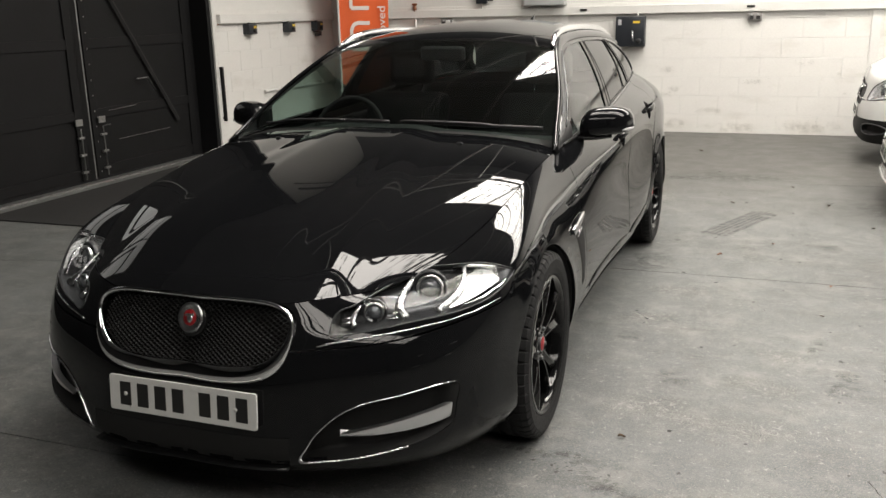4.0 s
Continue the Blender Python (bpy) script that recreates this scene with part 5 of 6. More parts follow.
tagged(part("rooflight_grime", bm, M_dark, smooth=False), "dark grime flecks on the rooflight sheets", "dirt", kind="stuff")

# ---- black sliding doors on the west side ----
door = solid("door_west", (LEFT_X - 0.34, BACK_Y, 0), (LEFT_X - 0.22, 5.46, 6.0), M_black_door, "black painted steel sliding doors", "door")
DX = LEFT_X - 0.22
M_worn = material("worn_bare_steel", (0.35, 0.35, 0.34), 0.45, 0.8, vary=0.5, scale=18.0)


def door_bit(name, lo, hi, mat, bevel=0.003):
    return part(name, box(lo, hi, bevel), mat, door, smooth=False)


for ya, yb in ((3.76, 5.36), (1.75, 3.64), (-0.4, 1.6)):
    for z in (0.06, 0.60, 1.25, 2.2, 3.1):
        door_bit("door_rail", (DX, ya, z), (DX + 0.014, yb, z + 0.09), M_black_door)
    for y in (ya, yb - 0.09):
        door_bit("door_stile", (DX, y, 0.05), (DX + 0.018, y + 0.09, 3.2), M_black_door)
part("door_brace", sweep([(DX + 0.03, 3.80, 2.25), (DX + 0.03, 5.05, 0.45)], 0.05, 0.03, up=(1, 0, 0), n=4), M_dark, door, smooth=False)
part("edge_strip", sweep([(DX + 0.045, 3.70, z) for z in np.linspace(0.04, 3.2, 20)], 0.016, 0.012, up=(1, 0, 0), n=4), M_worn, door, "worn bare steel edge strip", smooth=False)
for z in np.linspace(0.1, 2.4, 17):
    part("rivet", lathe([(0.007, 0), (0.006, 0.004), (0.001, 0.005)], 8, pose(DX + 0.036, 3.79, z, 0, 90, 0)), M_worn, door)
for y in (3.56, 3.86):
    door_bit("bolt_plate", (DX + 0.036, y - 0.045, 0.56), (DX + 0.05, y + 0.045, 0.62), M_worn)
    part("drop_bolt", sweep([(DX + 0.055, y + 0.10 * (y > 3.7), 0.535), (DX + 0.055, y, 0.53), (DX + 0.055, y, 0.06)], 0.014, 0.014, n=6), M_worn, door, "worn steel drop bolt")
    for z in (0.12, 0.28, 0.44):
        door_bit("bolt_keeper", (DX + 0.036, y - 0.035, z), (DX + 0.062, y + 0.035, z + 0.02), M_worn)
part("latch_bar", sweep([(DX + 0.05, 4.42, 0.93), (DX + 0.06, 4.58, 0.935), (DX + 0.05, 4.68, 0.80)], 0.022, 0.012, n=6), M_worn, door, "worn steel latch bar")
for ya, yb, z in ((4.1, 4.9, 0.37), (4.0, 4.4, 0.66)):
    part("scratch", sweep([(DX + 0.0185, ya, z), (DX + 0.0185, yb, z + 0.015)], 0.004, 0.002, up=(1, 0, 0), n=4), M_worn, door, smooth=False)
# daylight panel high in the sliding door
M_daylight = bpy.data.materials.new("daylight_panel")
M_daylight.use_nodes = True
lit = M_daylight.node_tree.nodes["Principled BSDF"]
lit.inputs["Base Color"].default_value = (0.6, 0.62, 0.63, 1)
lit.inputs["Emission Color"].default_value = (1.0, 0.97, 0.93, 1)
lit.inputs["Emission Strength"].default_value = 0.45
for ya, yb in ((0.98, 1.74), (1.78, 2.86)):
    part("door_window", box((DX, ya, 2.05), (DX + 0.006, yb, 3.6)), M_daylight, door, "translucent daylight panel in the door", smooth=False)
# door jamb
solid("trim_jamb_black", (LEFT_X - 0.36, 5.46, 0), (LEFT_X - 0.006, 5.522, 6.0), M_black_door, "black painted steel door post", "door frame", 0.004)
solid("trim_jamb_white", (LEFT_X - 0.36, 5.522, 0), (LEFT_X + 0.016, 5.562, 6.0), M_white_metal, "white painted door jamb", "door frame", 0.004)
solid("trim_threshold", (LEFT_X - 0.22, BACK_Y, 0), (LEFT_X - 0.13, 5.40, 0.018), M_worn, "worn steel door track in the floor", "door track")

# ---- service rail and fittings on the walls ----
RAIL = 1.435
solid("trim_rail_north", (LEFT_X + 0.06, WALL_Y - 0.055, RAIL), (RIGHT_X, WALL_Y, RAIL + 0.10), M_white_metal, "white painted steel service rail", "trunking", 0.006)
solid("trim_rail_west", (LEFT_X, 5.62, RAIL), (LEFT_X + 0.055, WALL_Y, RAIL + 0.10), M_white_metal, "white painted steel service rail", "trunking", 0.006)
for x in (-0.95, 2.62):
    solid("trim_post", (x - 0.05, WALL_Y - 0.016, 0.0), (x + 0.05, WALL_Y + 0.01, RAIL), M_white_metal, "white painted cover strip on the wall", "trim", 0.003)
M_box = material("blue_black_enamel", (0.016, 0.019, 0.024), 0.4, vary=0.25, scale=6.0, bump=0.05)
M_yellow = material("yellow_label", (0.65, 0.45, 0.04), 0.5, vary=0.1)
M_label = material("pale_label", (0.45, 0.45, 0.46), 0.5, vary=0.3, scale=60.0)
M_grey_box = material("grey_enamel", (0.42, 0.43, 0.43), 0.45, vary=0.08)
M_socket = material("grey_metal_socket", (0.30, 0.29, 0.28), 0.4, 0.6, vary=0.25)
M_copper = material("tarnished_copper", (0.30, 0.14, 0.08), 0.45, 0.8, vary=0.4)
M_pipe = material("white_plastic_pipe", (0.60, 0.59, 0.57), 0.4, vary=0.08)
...
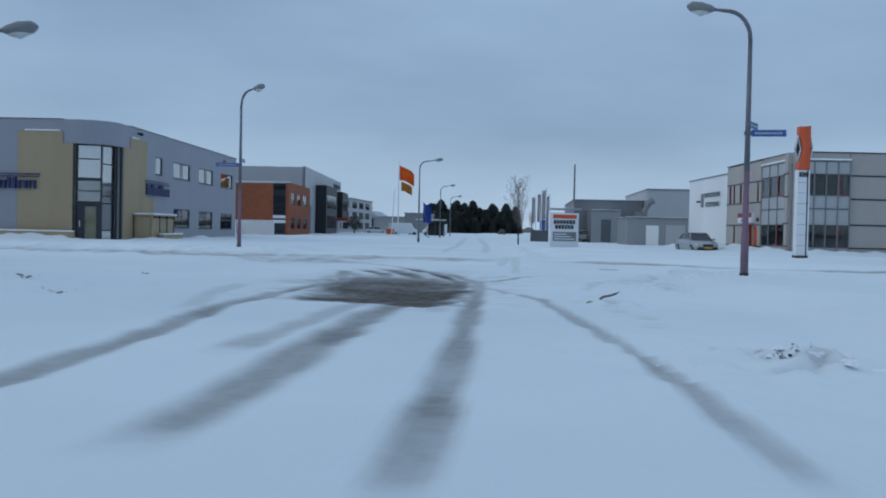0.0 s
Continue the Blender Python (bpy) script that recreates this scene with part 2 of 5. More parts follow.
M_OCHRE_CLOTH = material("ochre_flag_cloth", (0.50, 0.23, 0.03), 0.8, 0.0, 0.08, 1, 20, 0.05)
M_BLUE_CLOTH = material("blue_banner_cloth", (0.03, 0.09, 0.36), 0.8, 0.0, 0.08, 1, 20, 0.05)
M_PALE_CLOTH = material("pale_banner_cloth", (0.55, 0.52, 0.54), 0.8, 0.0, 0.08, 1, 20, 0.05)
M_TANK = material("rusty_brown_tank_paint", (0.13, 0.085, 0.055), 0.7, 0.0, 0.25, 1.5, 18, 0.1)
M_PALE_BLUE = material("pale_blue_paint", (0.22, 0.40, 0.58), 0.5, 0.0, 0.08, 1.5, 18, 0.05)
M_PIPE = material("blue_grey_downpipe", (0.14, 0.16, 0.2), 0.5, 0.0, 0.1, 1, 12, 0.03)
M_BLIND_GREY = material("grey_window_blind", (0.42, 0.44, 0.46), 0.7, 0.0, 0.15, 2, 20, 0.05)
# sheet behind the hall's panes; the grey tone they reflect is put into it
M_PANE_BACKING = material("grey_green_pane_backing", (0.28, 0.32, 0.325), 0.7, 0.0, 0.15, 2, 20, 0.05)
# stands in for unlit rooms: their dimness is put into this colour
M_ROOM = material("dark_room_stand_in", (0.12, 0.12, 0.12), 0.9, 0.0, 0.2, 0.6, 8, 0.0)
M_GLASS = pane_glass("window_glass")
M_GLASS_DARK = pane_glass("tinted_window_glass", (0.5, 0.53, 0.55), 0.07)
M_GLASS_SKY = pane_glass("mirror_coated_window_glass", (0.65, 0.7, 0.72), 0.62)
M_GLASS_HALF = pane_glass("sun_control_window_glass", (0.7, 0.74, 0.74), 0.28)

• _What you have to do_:
Exactly the lines from the line containing "6. More parts follow." to the line containing "grime flecks on", both included, are to be set down; no other line belongs in the answer.

• _Problem solution_:
Continue the Blender Python (bpy) script that recreates this scene with part 5 of 6. More parts follow.
tagged(part("rooflight_grime", bm, M_dark, smooth=False), "dark grime flecks on the rooflight sheets", "dirt", kind="stuff")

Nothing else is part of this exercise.